Ketua MPR: Perubahan Dalam Konstitusi Tak Boleh Dianggap Tabu

Ketua MPR Bambang Soesatyo
Ketua MPR Bambang Soesatyo/Foto: Antara

Jakarta, Kanaltujuh.com –

Ketua Majelis Permusyawaratan Rakyat Bambang Soesatyo kembali menyampaikan statement terkait amandemen Undang-Undang Dasar 1945 dalam acara peringatan Hari Konstitusi dan Ulang Tahun MPR ke-76 pada hari ini, Rabu, 18 Agustus 2021. Bamsoet, sapaan Bambang, mengatakan perubahan dalam konstitusi tak boleh dianggap hal tabu.

Iklan

“Undang-Undang Dasar Negara Republik Indonesia 1945 memang bukanlah kitab suci, karenanya tak boleh dianggap tabu jika ada kehendak melakukan penyempurnaan,” kata Bamsoet dalam sambutannya.

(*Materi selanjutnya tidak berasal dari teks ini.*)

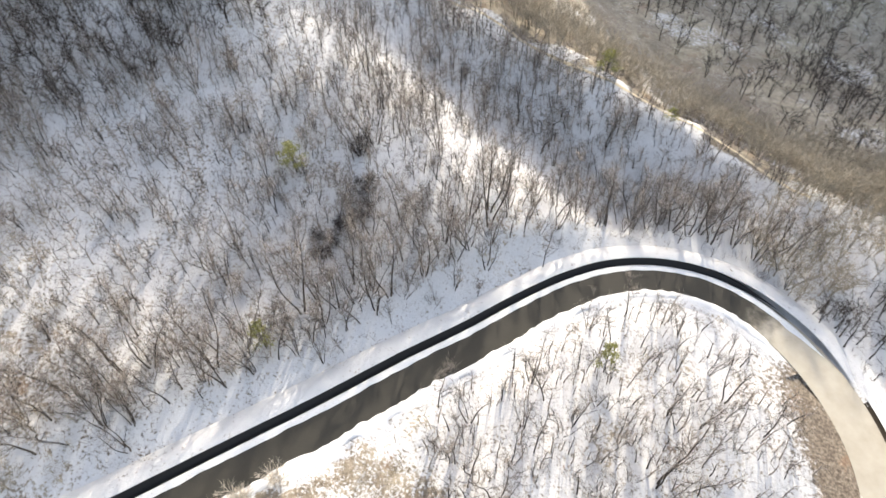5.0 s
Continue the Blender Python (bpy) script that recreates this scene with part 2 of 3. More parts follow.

Ia mengatakan bahwa konstitusi secara alamiah akan terus berkembang sesuai dinamika masyarakat. Di masa sebelum Reformasi, kata dia, UUD 1945 sangat dimuliakan secara berlebihan.

Pemuliaan berlebihan itu disebutnya terlihat dari tekad MPR untuk melaksanakannya secara murni dan konsekuen dan tak berkehendak melakukan perubahan.

Apabila ada keinginan untuk mengubah konstitusi, lanjut Bamsoet, hal tersebut mesti dilakukan melalui referendum. Sesuai Ketetapan MPR Nomor 4 Tahun 1983 tentang Referendum.

Bamsoet mengatakan, seiring dengan datangnya era Reformasi pada pertengahan 1998, muncul arus besar masyarakat yang menuntut dilakukan perubahan terhadap UUD 1945. Dia berujar MPR ketika itu menyikapi dengan terlebih dulu mencabut Tap MPR Nomor 4 Tahun 1983.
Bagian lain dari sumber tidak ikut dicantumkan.